China delivered sharp warnings to Washington and Manila on Thursday after a 16-member defense coalition agreed to evaluate funding for an ammunition production facility in the Philippines, marking the latest flashpoint in escalating great power competition over the South China Sea.
Chinese Foreign Ministry spokesman Lin Jian told reporters that the proposed facility—backed by the Partnership for Indo-Pacific Industrial Resilience (PIPIR)—would turn the Philippines into "a powder keg and ammunition depot" that would "only backfire on itself." The coalition includes the United States, Britain, Australia, Japan, South Korea, and the Philippines.
"The US and its allies should earnestly respect the common aspirations of regional countries," Lin stated, "and refrain from introducing bloc confrontation, conflict and the chaos of war into the Asia-Pacific." He added that Beijing would "firmly safeguard its territorial sovereignty and security interests."
The ammunition assembly and production facility represents a significant expansion of US military infrastructure in Southeast Asia, positioned within striking distance of disputed territories in the South China Sea. For Beijing, the proposal confirms longstanding concerns about strategic encirclement by Washington and its allies—a pattern Chinese strategists describe as containment through forward-deployed capabilities and alliance networks.
In China, as across Asia, long-term strategic thinking guides policy—what appears reactive is often planned. Beijing's territorial claims in the South China Sea remain central to its conception of national sovereignty, despite a 2016 international tribunal ruling that rejected China's expansive claims. From China's perspective, the ammunition facility transforms a regional dispute into a direct security challenge involving external powers.
The partnership behind the facility—PIPIR—reflects Washington's strategy of building "coalateral" defense arrangements that blend traditional alliances with new multilateral frameworks. By distributing production capacity across allied nations, the US aims to create resilient supply chains less vulnerable to disruption while simultaneously demonstrating commitment to regional partners.
For ASEAN nations caught between Washington and Beijing, the facility proposal presents uncomfortable choices.
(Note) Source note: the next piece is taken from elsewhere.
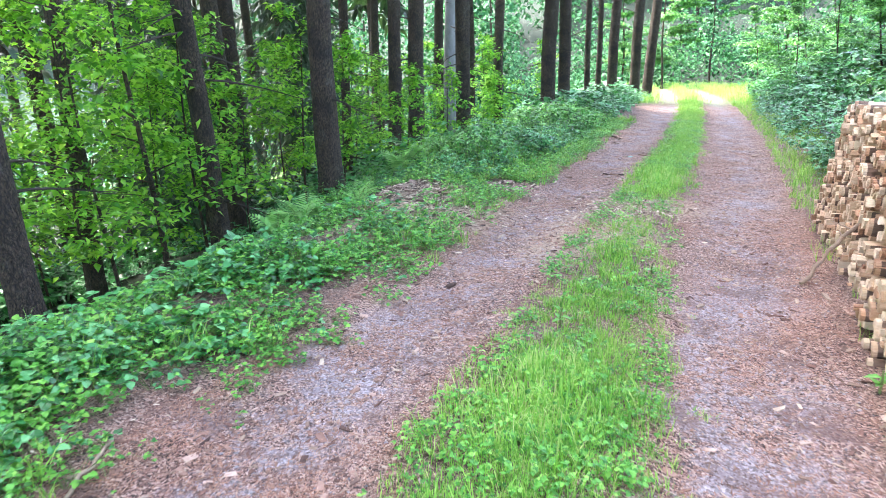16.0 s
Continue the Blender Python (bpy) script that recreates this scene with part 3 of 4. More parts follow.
def undergrowth():
    near = lambda fn, n: [fn(np.random.default_rng(k + 50)) for k in range(n)]
    far = lambda fn, n: [fn(np.random.default_rng(k + 90), False) for k in range(n)]
    both = [M_UNDER, M_STEM]
    herb = [M_HERB, M_STEM]

    def spots(n, x0, x1, y0, y1, from_edge, gap=0.0, heap=True, tall_ones=False):
        y = rng.uniform(y0, y1, n)
        x = rng.uniform(x0, x1, n)
        d = west_edge(y) - from_edge - x
        keep = (np.hypot((x + 1.9) / 0.32, (y + 6.18) / 0.30) > 1) & ((x > -3.9) | (x < -5.6) | (np.abs(y + 8.6) > 1.6) | (rng.uniform(0, 1, n) < 0.25)) & (d > rng.uniform(0, 0.3, n)) & (wavy(x, y, 2.3, 0.9) + rng.normal(0, 0.5, n) > gap + 0.4 * smooth(-y, 7.8, 8.8))
        if heap:
            keep &= rng.uniform(0, 1, n) > 1.6 * in_heap(x, y) + (1.0 if tall_ones else 0.0) * np.exp(-(((x + 3.35) / 0.7) ** 2 + ((y + 8.1) / 1.2) ** 2))
            keep &= rng.uniform(0, 1, n) > 0.6 * np.exp(-(((x + 2.2) / 0.5) ** 2 + ((y + 7.7) / 0.8) ** 2))
        return x[keep], y[keep], d[keep]

    def tall(s, x, y):
        """Growth stays low round the heap and uphill of it."""
        return s * (1 - 0.6 * smooth(-y, 5.6, 6.6) * smooth(x, -6.0, -4.9)) * (1 - 0.45 * smooth(-x, 2.6, 3.2) * smooth(-y, 4.4, 5.2))

    patch = lambda x, y: wavy(x, y, 1.1, 2.6) + 0.5 * wavy(x, y, 2.9, 0.4)
    x, y, d = spots(2500, -4.8, -1.9, -12.6, 3.5, 0.25, -0.3, tall_ones=True)
    s = tall(np.clip(0.38 + 0.3 * d, 0.4, 0.72) * rng.uniform(0.45, 1.3, len(x)), x, y)
    s = s * (0.85 + 0.3 * wavy(x, y, 1.7, 3.3))
    a = patch(x, y) + rng.normal(0, 0.35, len(x)) > 0
    sow("bramble_thicket", [bramble_plant(np.random.default_rng(k + 50), True, 1.3) for k in range(8)], x[a], y[a], s[a], both, "dense dark green bramble thicket along the track's edge", "undergrowth")
    sow("raspberry_canes", [bramble_plant(np.random.default_rng(k + 150), True, 1.2) for k in range(8)], x[~a], y[~a], s[~a] * 1.1, [M_RASP, M_STEM], "light green raspberry canes between the brambles", "undergrowth")
    x, y, d = spots(1500, -4.8, -2.0, -12.6, 3.5, 0.3, -0.15, tall_ones=True)
    s = tall(np.clip(0.35 + 0.25 * d, 0.4, 0.7) * rng.uniform(0.6, 1.5, len(x)), x, y)
    a = patch(x + 3, y) > 0.1
    sow("nettle_patch", near(nettle_plant, 7), x[a], y[a], s[a], both, "upright dark green nettles among the brambles", "undergrowth")
    sow("tall_herbs", [nettle_plant(np.random.default_rng(k + 250)) for k in range(7)], x[~a], y[~a], s[~a], herb, "upright light green herbs among the brambles", "undergrowth")
    x, y, d = spots(800, -4.4, -1.9, -12, 3.5, 0.15, -0.1)
    sow("wild_grass", [grass_tuft(np.random.default_rng(k + 77), 9, 0.42, 0.04, 0.5) for k in range(6)], x, y, rng.uniform(0.5, 1.1, len(x)) * np.where(y < -6, 0.6, 1.0), [M_GRASS], "tall thin grass stalks arching out of the undergrowth", "grass")
    x, y, d = spots(11000, -3.3, -1.35, -13, 3, -0.12, -0.6)
    sow("ground_cover", [low_plant(np.random.default_rng(k + 50), True, 0.95) for k in range(8)], x, y, rng.uniform(0.5, 1.25, len(x)) * np.clip(0.75 + 0.3 * d, 0.7, 1.15), herb, "low clover-like plants creeping along the verge", "ground cover")
    x, y, d = spots(900, -4.4, -1.6, -12.5, 2.5, 0.1, -0.4)
    sow("broad_leaved_herbs", near(broad_plant, 5), x, y, rng.uniform(0.35, 0.85, len(x)), herb, "scattered broad-leaved green herbs in the verge", "herbs")
    # fuller leaves on the open verge uphill of the heap
    x, y, d = spots(1500, -3.5, -1.5, -13, -8.0, 0.04, -0.4)
    a = rng.uniform(0, 1, len(x)) < 0.35 + 0.65 * smooth(-y, 8.8, 10.0)
    x, y, d = x[a], y[a], d[a]
    sow("strawberry_leaves", [low_plant(np.random.default_rng(k + 50), True, 1.3) for k in range(8)], x, y, rng.uniform(0.7, 1.5, len(x)) * np.clip(0.6 + 0.6 * d, 0.6, 1.1), both, "full low green leaves covering the verge", "ground cover")
    x, y, d = spots(200, -3.6, -1.6, -13, -8.6, 0.2, -0.6)
    sow("low_brambles", [bramble_plant(np.random.default_rng(k + 50), True, 1.7) for k in range(6)], x, y, rng.uniform(0.16, 0.3, len(x)), [M_RASP, M_STEM], "low fresh green brambles on the verge", "undergrowth")
    x, y, d = spots(3400, -2.8, -1.4, -13, 4, -0.12, 0.0)
    sow("verge_grass", [grass_tuft(np.random.default_rng(k + 7), 14, 0.16, 0.03) for k in range(6)], x, y, rng.uniform(0.3, 1.0, len(x)), [M_GRASS], "tufts of fresh grass along the track's edge", "grass")
    # the wood's floor farther off
    x, y, d = spots(4200, -19, -4.4, -16, 12, 0.0, -0.8, False)
    sow("forest_undergrowth", far(bramble_plant, 6), x, y, rng.uniform(0.7, 1.4, len(x)) * (1 - 0.65 * smooth(-y, 3.5, 5) * smooth(x, -9, -7)), both, "green undergrowth covering the wooded slope", "undergrowth")
    x, y, d = spots(1500, -8, -1.9, 3, 17, 0.2, -0.9, False)
    sow("forest_undergrowth", far(bramble_plant, 6), x, y, rng.uniform(0.7, 1.3, len(x)) * np.clip(0.5 + 0.4 * d, 0.5, 1.2), both, "thick green undergrowth beside the lower track", "undergrowth")
    # the east bank
    n = 2600
    x, y = rng.uniform(0.9, 8.0, n), rng.uniform(-15, 20, n)
    d = x - east_edge(y) - 0.2
    keep = (d > 0) & ((y > -6.2) | (x > 2.2))
    x, y, d = x[keep], y[keep], d[keep]
    sow("bank_undergrowth", far(nettle_plant, 4) + far(bramble_plant, 5), x, y, rng.uniform(0.7, 1.3, len(x)) * np.clip(0.4 + 0.5 * d, 0.4, 1.5), both, "leafy green growth covering the rising bank", "undergrowth")
    n = 1500
    x, y = rng.uniform(0.85, 1.9, n), rng.uniform(-12, 12, n)
    x = x + bend(y)
    keep = (x > east_edge(y) - 0.05) & ((y > -6.3) | (rng.uniform(0, 1, n) < 0.25))
    sow("bank_grass", [grass_tuft(np.random.default_rng(k + 17), 14, 0.2, 0.04) for k in range(5)], x[keep], y[keep], rng.uniform(0.35, 0.85, keep.sum()), [M_GRASS], "fresh grass at the foot of the bank", "grass")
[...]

The Philippines under President Ferdinand Marcos Jr. has strengthened defense ties with the US after years of tension during Rodrigo Duterte's administration, granting American forces access to additional military bases under the Enhanced Defense Cooperation Agreement. Yet Manila also maintains significant economic ties with China and depends on regional stability for trade flows.
Other Southeast Asian states—particularly Vietnam, Indonesia, and Malaysia—face their own South China Sea disputes with China but remain wary of being drawn into superpower confrontation. ASEAN's traditional preference for strategic autonomy and non-alignment clashes with the increasingly binary security architecture emerging in the region.
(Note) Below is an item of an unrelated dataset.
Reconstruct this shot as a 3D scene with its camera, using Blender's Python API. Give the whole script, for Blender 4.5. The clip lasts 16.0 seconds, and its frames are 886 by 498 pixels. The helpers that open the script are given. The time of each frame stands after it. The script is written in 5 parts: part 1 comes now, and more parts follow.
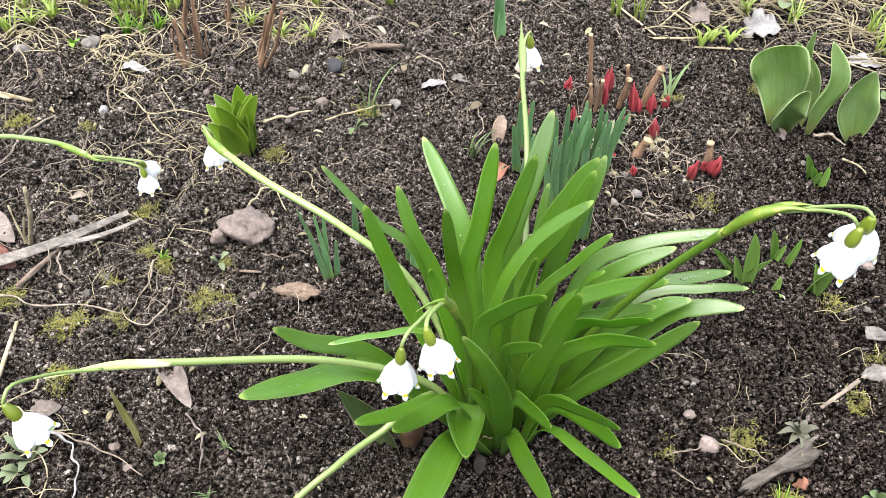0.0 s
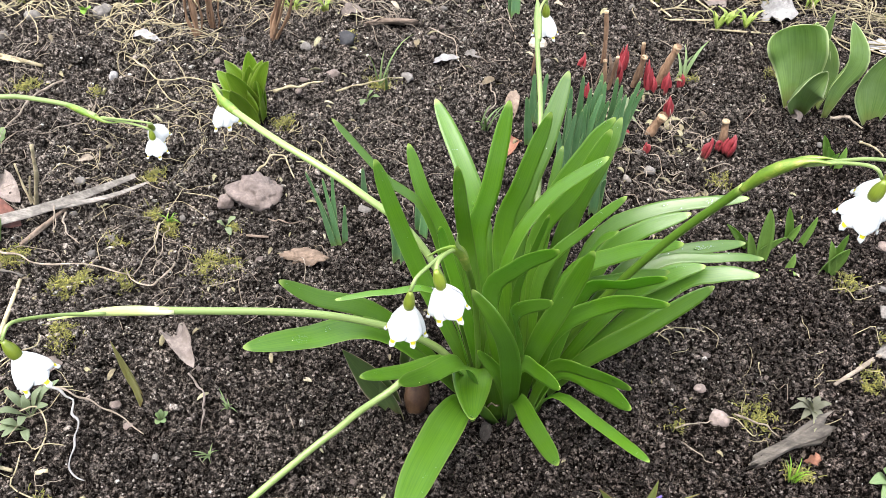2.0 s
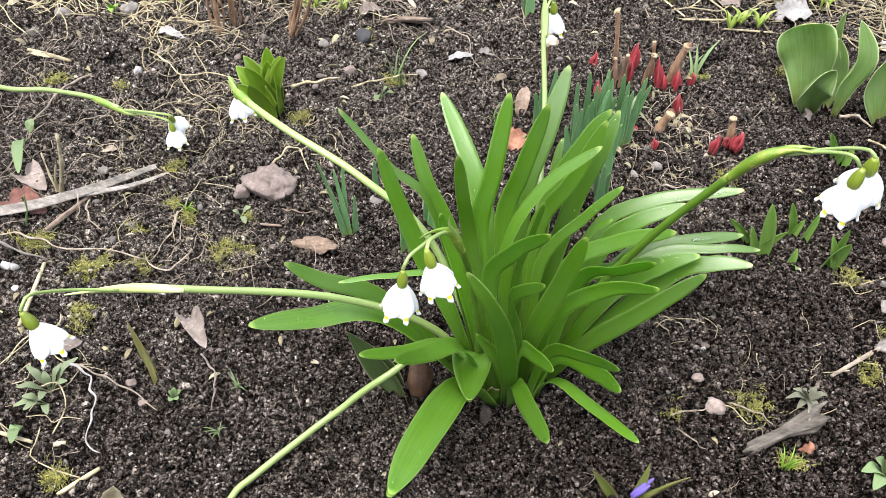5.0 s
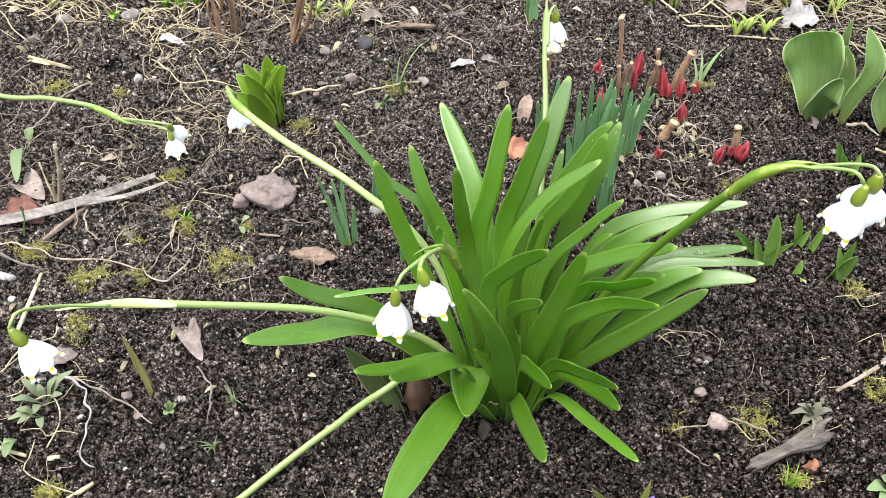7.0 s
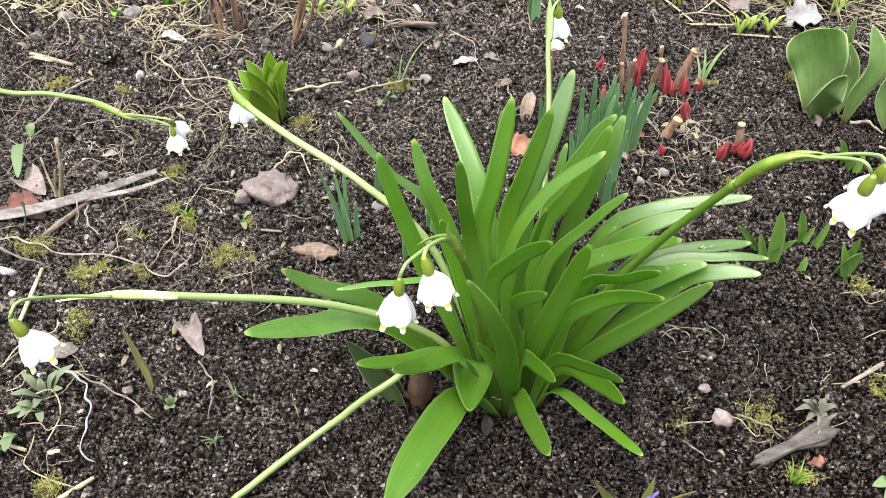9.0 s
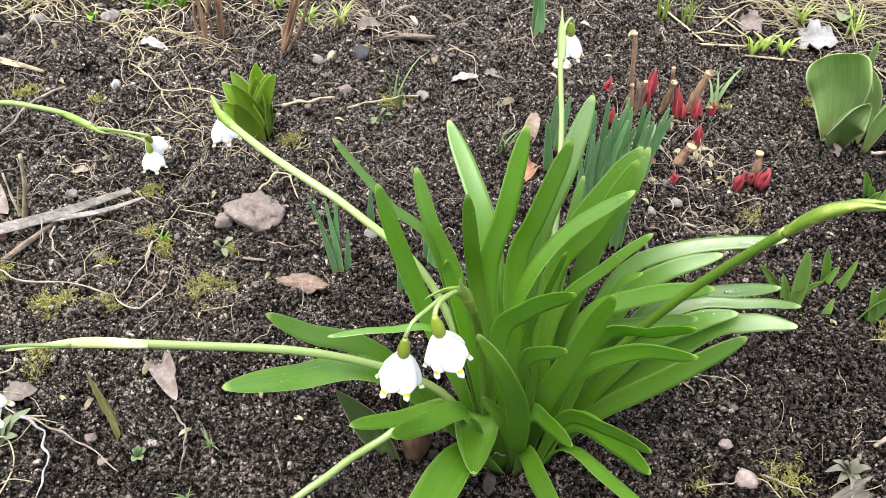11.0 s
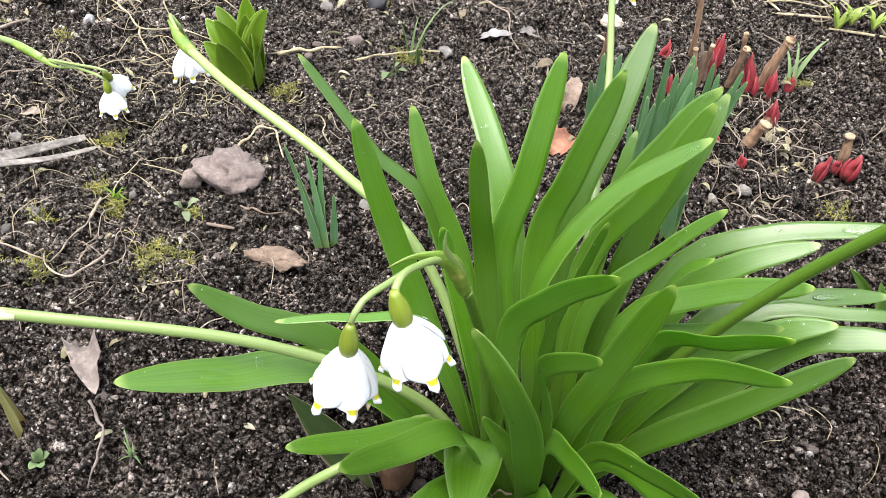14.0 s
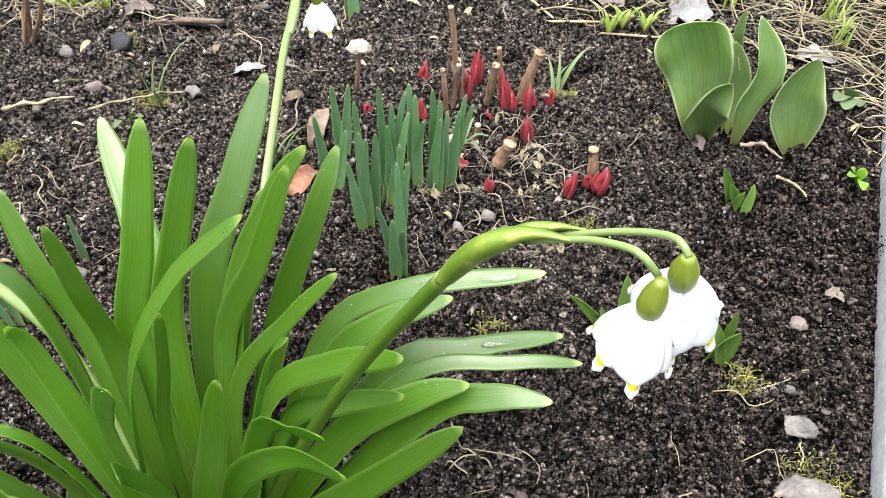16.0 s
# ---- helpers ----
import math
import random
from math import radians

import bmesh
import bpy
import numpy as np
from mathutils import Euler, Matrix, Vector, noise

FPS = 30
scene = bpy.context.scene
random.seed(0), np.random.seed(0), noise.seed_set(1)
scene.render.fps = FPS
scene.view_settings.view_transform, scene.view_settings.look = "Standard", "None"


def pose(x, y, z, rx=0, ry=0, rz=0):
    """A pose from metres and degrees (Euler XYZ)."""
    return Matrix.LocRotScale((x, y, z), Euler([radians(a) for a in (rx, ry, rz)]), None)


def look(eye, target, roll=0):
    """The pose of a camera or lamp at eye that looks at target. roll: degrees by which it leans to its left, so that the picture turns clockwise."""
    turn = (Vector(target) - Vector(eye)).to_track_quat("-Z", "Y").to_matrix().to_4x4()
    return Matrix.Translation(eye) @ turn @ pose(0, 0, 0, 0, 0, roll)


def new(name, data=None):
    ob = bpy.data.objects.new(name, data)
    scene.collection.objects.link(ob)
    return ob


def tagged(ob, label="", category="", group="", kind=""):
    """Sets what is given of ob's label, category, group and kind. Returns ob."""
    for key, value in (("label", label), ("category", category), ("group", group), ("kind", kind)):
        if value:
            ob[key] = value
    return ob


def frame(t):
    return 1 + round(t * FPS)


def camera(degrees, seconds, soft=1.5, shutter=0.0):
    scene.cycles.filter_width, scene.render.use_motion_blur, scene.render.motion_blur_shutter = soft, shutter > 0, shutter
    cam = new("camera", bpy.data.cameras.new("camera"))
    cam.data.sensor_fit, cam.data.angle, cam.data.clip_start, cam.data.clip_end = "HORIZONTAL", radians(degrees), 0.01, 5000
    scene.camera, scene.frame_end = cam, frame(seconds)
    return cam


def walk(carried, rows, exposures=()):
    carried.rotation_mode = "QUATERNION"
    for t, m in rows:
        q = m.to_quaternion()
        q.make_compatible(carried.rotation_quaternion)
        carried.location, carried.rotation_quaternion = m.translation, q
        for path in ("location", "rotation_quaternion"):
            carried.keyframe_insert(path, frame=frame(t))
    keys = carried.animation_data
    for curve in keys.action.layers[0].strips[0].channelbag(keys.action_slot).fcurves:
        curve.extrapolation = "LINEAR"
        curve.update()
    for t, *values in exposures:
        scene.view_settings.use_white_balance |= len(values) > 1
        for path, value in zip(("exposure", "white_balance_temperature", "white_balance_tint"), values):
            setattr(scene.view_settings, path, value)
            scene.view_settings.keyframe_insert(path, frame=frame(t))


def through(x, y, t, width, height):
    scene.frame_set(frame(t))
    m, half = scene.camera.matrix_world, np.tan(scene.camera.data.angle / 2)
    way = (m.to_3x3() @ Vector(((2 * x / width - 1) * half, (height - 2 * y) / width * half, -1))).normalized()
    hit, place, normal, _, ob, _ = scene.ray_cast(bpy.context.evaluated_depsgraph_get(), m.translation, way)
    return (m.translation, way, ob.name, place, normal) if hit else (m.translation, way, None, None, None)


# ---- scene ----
cam = camera(54.4, 16.0, soft=0.6)
PATH = [
    (0, (0.067, 0.048, 0.514), (-0.005, 1.42, -0.939), 3.0),
    (0.5, (0.064, 0.051, 0.503), (-0.009, 1.426, -0.948), 3.1),
    (1, (0.067, 0.054, 0.492), (-0.007, 1.426, -0.961), 3.6),
    (1.5, (0.072, 0.044, 0.488), (-0.002, 1.418, -0.963), 3.9),
    (2, (0.067, 0.035, 0.489), (-0.02, 1.411, -0.959), 3.9),
    (2.5, (0.067, 0.024, 0.496), (-0.035, 1.407, -0.945), 3.7),
    (3, (0.071, 0.015, 0.499), (-0.048, 1.396, -0.943), 3.3),
    (3.5, (0.072, 0.005, 0.502), (-0.049, 1.387, -0.939), 3.5),
    (4, (0.073, -0.001, 0.502), (-0.066, 1.378, -0.94), 3.0),
    (4.5, (0.08, 0.008, 0.495), (-0.066, 1.385, -0.948), 2.8),
    (5, (0.086, 0.017, 0.496), (-0.068, 1.391, -0.95), 2.6),
    (7.5, (0.091, 0.03, 0.496), (-0.084, 1.405, -0.946), 2.1),
    (8, (0.09, 0.032, 0.492), (-0.086, 1.409, -0.947), 2.1),
    (8.5, (0.091, 0.028, 0.491), (-0.084, 1.407, -0.948), 2.2),
    (9, (0.09, 0.025, 0.489), (-0.086, 1.406, -0.947), 2.2),
    (9.5, (0.087, 0.029, 0.487), (-0.09, 1.409, -0.95), 2.4),
    (11.8, (0.066, 0.101, 0.429), (-0.063, 1.51, -0.984), 5.6),
    (12, (0.07, 0.107, 0.418), (-0.076, 1.514, -0.996), 6.0),
    (12.5, (0.081, 0.118, 0.403), (-0.099, 1.516, -1.015), 5.5),
    (13, (0.075, 0.132, 0.379), (-0.115, 1.532, -1.037), 5.4),
    (13.5, (0.064, 0.139, 0.367), (-0.134, 1.536, -1.051), 6.0),
    (14, (0.08, 0.149, 0.368), (-0.136, 1.542, -1.051), 5.6),
    (14.3, (0.108, 0.171, 0.368), (-0.099, 1.563, -1.054), 5.4),
    (14.5, (0.128, 0.185, 0.371), (-0.082, 1.578, -1.049), 4.3),
    (15, (0.17, 0.202, 0.371), (0.008, 1.606, -1.044), 4.5),
    (15.5, (0.203, 0.209, 0.372), (0.092, 1.621, -1.039), 4.2),
    (16, (0.2, 0.209, 0.375), (0.122, 1.627, -1.033), 4.2),
]
walk(cam, [(t, look(eye, target, roll)) for t, eye, target, roll in PATH])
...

The ammunition facility proposal follows a series of incidents in disputed waters, including repeated confrontations between Chinese coast guard vessels and Philippine resupply missions to troops stationed at Second Thomas Shoal. Chinese and Philippine vessels have collided multiple times in recent months, with both sides accusing the other of dangerous maneuvers.
From Beijing's strategic calculus, the facility represents more than infrastructure—it signals intent. Chinese military planners view forward-deployed munitions as preparation for potential conflict scenarios, reducing the logistical constraints that might otherwise limit US military operations in the region. The facility would enable sustained American and allied operations without dependence on supply lines stretching back to Guam or Hawaii.
China's warnings also reflect domestic political imperatives. President Xi Jinping has made territorial integrity a cornerstone of his leadership, declaring that "not one inch" of territory will be surrendered. Allowing what Beijing perceives as militarization on its periphery without strong pushback would create internal political vulnerabilities for leadership that has emphasized strength and sovereignty.
The infrastructure proposal arrives as Washington expands military cooperation across the Indo-Pacific through initiatives like AUKUS (with Australia and Britain) and strengthened trilateral coordination with Japan and South Korea. Chinese analysts increasingly describe these arrangements as forming "an Asian NATO" designed to contain China's rise.
Whether the ammunition facility advances from evaluation to construction remains uncertain. Funding, environmental assessments, and diplomatic sensitivities all present potential obstacles. Yet the proposal itself achieves strategic effects—demonstrating allied resolve, testing Chinese responses, and forcing Southeast Asian states to clarify their positions in the US-China strategic competition.
For regional states navigating between great powers, the ammunition facility question crystallizes a fundamental dilemma: whether security partnerships with Washington provide protection or simply make them targets in an escalating confrontation. As China's economic and military power continues to grow, that calculation grows more difficult—and more consequential—for every nation in the region.